WRITTEN TASK: Write the data out again in full, with no departure from the original.

[Entries with animation source code]
────

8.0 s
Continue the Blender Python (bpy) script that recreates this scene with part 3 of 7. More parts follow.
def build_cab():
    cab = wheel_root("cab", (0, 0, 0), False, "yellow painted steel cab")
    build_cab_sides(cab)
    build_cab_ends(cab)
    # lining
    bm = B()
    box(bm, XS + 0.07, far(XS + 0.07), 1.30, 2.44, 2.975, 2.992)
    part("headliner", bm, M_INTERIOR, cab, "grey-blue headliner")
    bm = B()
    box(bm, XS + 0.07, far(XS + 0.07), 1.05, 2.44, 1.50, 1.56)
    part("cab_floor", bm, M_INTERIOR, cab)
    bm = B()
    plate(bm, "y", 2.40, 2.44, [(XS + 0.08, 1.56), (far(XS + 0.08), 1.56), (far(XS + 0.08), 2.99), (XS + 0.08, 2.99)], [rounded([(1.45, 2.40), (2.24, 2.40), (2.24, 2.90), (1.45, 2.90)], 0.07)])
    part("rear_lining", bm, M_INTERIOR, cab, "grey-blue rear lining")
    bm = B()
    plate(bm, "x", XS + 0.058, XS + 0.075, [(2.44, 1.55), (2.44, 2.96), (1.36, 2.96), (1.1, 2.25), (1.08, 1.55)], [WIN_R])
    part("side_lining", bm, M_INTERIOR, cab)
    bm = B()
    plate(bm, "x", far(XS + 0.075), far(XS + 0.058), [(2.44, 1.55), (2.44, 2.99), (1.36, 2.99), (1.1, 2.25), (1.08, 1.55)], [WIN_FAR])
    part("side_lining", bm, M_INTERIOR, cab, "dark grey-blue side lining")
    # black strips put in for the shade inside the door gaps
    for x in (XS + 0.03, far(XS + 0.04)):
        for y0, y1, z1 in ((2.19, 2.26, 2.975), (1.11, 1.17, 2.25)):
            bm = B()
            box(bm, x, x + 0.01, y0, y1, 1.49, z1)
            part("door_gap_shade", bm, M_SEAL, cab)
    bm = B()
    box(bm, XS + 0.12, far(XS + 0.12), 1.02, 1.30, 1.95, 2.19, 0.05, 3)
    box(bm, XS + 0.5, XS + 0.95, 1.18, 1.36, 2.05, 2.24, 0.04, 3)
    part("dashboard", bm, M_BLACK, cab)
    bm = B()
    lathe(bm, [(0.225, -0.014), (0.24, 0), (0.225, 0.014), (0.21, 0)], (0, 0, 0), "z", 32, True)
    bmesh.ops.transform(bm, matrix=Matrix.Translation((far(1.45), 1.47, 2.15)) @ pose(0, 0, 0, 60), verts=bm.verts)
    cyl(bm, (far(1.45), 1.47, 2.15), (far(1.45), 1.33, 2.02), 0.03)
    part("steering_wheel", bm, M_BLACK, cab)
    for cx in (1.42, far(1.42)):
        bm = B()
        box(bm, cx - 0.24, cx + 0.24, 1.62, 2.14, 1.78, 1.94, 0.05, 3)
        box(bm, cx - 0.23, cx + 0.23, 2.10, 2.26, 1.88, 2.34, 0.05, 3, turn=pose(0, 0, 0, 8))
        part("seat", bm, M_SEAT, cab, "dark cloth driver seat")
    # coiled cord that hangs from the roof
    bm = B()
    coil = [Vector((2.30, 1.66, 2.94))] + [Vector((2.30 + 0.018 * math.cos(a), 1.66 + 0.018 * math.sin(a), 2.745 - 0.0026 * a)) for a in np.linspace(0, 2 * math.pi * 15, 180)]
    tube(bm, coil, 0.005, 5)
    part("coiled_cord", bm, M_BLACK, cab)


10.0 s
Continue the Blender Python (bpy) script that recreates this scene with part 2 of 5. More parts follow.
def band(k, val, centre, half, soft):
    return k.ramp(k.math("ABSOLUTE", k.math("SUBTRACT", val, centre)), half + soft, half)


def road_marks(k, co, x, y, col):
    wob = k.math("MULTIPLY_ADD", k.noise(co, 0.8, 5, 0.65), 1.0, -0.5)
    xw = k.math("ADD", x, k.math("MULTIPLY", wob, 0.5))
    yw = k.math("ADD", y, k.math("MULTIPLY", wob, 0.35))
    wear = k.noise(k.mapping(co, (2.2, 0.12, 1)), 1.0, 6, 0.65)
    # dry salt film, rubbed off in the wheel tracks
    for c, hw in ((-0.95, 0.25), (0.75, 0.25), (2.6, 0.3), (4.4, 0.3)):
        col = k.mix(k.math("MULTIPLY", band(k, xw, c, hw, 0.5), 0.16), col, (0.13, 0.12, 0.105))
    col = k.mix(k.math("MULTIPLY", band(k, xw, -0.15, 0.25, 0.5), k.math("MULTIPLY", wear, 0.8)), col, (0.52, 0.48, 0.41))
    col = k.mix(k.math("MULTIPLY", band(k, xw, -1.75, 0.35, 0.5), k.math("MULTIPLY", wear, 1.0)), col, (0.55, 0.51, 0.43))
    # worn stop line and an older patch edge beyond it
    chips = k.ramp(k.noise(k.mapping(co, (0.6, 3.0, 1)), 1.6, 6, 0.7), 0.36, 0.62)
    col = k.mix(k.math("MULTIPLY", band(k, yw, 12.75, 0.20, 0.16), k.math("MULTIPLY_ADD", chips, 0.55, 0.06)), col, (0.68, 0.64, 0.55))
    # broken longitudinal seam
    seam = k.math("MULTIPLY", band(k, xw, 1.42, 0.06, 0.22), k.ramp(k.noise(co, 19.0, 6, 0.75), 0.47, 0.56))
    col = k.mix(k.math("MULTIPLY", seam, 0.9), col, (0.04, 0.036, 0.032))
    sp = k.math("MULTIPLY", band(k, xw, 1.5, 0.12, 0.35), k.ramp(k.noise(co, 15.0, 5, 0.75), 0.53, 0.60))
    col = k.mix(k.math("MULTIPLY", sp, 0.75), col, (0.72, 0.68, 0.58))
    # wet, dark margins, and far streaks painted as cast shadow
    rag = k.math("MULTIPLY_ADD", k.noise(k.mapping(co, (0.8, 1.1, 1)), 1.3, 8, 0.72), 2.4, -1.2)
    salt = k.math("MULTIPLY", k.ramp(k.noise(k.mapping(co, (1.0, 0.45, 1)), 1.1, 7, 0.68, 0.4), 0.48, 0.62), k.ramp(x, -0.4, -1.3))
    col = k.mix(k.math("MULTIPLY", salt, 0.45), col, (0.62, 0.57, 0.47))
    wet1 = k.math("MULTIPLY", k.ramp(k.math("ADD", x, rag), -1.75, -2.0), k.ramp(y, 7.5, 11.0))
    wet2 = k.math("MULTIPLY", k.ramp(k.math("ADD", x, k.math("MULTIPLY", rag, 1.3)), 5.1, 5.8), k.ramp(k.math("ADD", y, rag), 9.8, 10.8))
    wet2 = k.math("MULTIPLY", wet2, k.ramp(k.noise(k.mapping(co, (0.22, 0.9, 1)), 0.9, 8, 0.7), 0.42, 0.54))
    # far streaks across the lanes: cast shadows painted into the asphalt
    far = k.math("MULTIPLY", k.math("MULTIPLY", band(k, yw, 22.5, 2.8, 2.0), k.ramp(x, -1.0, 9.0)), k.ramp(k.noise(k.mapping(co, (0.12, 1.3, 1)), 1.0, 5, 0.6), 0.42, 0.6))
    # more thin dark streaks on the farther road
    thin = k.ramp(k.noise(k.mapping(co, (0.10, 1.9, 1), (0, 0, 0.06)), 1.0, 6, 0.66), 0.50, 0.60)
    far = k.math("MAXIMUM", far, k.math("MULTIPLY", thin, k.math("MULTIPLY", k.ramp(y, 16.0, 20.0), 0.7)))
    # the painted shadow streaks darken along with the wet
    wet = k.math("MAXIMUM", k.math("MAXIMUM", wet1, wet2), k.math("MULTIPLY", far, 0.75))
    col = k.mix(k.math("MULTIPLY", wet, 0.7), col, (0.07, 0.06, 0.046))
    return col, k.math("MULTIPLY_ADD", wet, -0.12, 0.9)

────

OUTPUT FOR THIS EXERCISE:
8.0 s
Continue the Blender Python (bpy) script that recreates this scene with part 3 of 7. More parts follow.
def build_cab():
    cab = wheel_root("cab", (0, 0, 0), False, "yellow painted steel cab")
    build_cab_sides(cab)
    build_cab_ends(cab)
    # lining
    bm = B()
    box(bm, XS + 0.07, far(XS + 0.07), 1.30, 2.44, 2.975, 2.992)
    part("headliner", bm, M_INTERIOR, cab, "grey-blue headliner")
    bm = B()
    box(bm, XS + 0.07, far(XS + 0.07), 1.05, 2.44, 1.50, 1.56)
    part("cab_floor", bm, M_INTERIOR, cab)
    bm = B()
    plate(bm, "y", 2.40, 2.44, [(XS + 0.08, 1.56), (far(XS + 0.08), 1.56), (far(XS + 0.08), 2.99), (XS + 0.08, 2.99)], [rounded([(1.45, 2.40), (2.24, 2.40), (2.24, 2.90), (1.45, 2.90)], 0.07)])
    part("rear_lining", bm, M_INTERIOR, cab, "grey-blue rear lining")
    bm = B()
    plate(bm, "x", XS + 0.058, XS + 0.075, [(2.44, 1.55), (2.44, 2.96), (1.36, 2.96), (1.1, 2.25), (1.08, 1.55)], [WIN_R])
    part("side_lining", bm, M_INTERIOR, cab)
    bm = B()
    plate(bm, "x", far(XS + 0.075), far(XS + 0.058), [(2.44, 1.55), (2.44, 2.99), (1.36, 2.99), (1.1, 2.25), (1.08, 1.55)], [WIN_FAR])
    part("side_lining", bm, M_INTERIOR, cab, "dark grey-blue side lining")
    # black strips put in for the shade inside the door gaps
    for x in (XS + 0.03, far(XS + 0.04)):
        for y0, y1, z1 in ((2.19, 2.26, 2.975), (1.11, 1.17, 2.25)):
            bm = B()
            box(bm, x, x + 0.01, y0, y1, 1.49, z1)
            part("door_gap_shade", bm, M_SEAL, cab)
    bm = B()
    box(bm, XS + 0.12, far(XS + 0.12), 1.02, 1.30, 1.95, 2.19, 0.05, 3)
    box(bm, XS + 0.5, XS + 0.95, 1.18, 1.36, 2.05, 2.24, 0.04, 3)
    part("dashboard", bm, M_BLACK, cab)
    bm = B()
    lathe(bm, [(0.225, -0.014), (0.24, 0), (0.225, 0.014), (0.21, 0)], (0, 0, 0), "z", 32, True)
    bmesh.ops.transform(bm, matrix=Matrix.Translation((far(1.45), 1.47, 2.15)) @ pose(0, 0, 0, 60), verts=bm.verts)
    cyl(bm, (far(1.45), 1.47, 2.15), (far(1.45), 1.33, 2.02), 0.03)
    part("steering_wheel", bm, M_BLACK, cab)
    for cx in (1.42, far(1.42)):
        bm = B()
        box(bm, cx - 0.24, cx + 0.24, 1.62, 2.14, 1.78, 1.94, 0.05, 3)
        box(bm, cx - 0.23, cx + 0.23, 2.10, 2.26, 1.88, 2.34, 0.05, 3, turn=pose(0, 0, 0, 8))
        part("seat", bm, M_SEAT, cab, "dark cloth driver seat")
    # coiled cord that hangs from the roof
    bm = B()
    coil = [Vector((2.30, 1.66, 2.94))] + [Vector((2.30 + 0.018 * math.cos(a), 1.66 + 0.018 * math.sin(a), 2.745 - 0.0026 * a)) for a in np.linspace(0, 2 * math.pi * 15, 180)]
    tube(bm, coil, 0.005, 5)
    part("coiled_cord", bm, M_BLACK, cab)


10.0 s
Continue the Blender Python (bpy) script that recreates this scene with part 2 of 5. More parts follow.
def band(k, val, centre, half, soft):
    return k.ramp(k.math("ABSOLUTE", k.math("SUBTRACT", val, centre)), half + soft, half)


def road_marks(k, co, x, y, col):
    wob = k.math("MULTIPLY_ADD", k.noise(co, 0.8, 5, 0.65), 1.0, -0.5)
    xw = k.math("ADD", x, k.math("MULTIPLY", wob, 0.5))
    yw = k.math("ADD", y, k.math("MULTIPLY", wob, 0.35))
    wear = k.noise(k.mapping(co, (2.2, 0.12, 1)), 1.0, 6, 0.65)
    # dry salt film, rubbed off in the wheel tracks
    for c, hw in ((-0.95, 0.25), (0.75, 0.25), (2.6, 0.3), (4.4, 0.3)):
        col = k.mix(k.math("MULTIPLY", band(k, xw, c, hw, 0.5), 0.16), col, (0.13, 0.12, 0.105))
    col = k.mix(k.math("MULTIPLY", band(k, xw, -0.15, 0.25, 0.5), k.math("MULTIPLY", wear, 0.8)), col, (0.52, 0.48, 0.41))
    col = k.mix(k.math("MULTIPLY", band(k, xw, -1.75, 0.35, 0.5), k.math("MULTIPLY", wear, 1.0)), col, (0.55, 0.51, 0.43))
    # worn stop line and an older patch edge beyond it
    chips = k.ramp(k.noise(k.mapping(co, (0.6, 3.0, 1)), 1.6, 6, 0.7), 0.36, 0.62)
    col = k.mix(k.math("MULTIPLY", band(k, yw, 12.75, 0.20, 0.16), k.math("MULTIPLY_ADD", chips, 0.55, 0.06)), col, (0.68, 0.64, 0.55))
    # broken longitudinal seam
    seam = k.math("MULTIPLY", band(k, xw, 1.42, 0.06, 0.22), k.ramp(k.noise(co, 19.0, 6, 0.75), 0.47, 0.56))
    col = k.mix(k.math("MULTIPLY", seam, 0.9), col, (0.04, 0.036, 0.032))
    sp = k.math("MULTIPLY", band(k, xw, 1.5, 0.12, 0.35), k.ramp(k.noise(co, 15.0, 5, 0.75), 0.53, 0.60))
    col = k.mix(k.math("MULTIPLY", sp, 0.75), col, (0.72, 0.68, 0.58))
    # wet, dark margins, and far streaks painted as cast shadow
    rag = k.math("MULTIPLY_ADD", k.noise(k.mapping(co, (0.8, 1.1, 1)), 1.3, 8, 0.72), 2.4, -1.2)
    salt = k.math("MULTIPLY", k.ramp(k.noise(k.mapping(co, (1.0, 0.45, 1)), 1.1, 7, 0.68, 0.4), 0.48, 0.62), k.ramp(x, -0.4, -1.3))
    col = k.mix(k.math("MULTIPLY", salt, 0.45), col, (0.62, 0.57, 0.47))
    wet1 = k.math("MULTIPLY", k.ramp(k.math("ADD", x, rag), -1.75, -2.0), k.ramp(y, 7.5, 11.0))
    wet2 = k.math("MULTIPLY", k.ramp(k.math("ADD", x, k.math("MULTIPLY", rag, 1.3)), 5.1, 5.8), k.ramp(k.math("ADD", y, rag), 9.8, 10.8))
    wet2 = k.math("MULTIPLY", wet2, k.ramp(k.noise(k.mapping(co, (0.22, 0.9, 1)), 0.9, 8, 0.7), 0.42, 0.54))
    # far streaks across the lanes: cast shadows painted into the asphalt
    far = k.math("MULTIPLY", k.math("MULTIPLY", band(k, yw, 22.5, 2.8, 2.0), k.ramp(x, -1.0, 9.0)), k.ramp(k.noise(k.mapping(co, (0.12, 1.3, 1)), 1.0, 5, 0.6), 0.42, 0.6))
    # more thin dark streaks on the farther road
    thin = k.ramp(k.noise(k.mapping(co, (0.10, 1.9, 1), (0, 0, 0.06)), 1.0, 6, 0.66), 0.50, 0.60)
    far = k.math("MAXIMUM", far, k.math("MULTIPLY", thin, k.math("MULTIPLY", k.ramp(y, 16.0, 20.0), 0.7)))
    # the painted shadow streaks darken along with the wet
    wet = k.math("MAXIMUM", k.math("MAXIMUM", wet1, wet2), k.math("MULTIPLY", far, 0.75))
    col = k.mix(k.math("MULTIPLY", wet, 0.7), col, (0.07, 0.06, 0.046))
    return col, k.math("MULTIPLY_ADD", wet, -0.12, 0.9)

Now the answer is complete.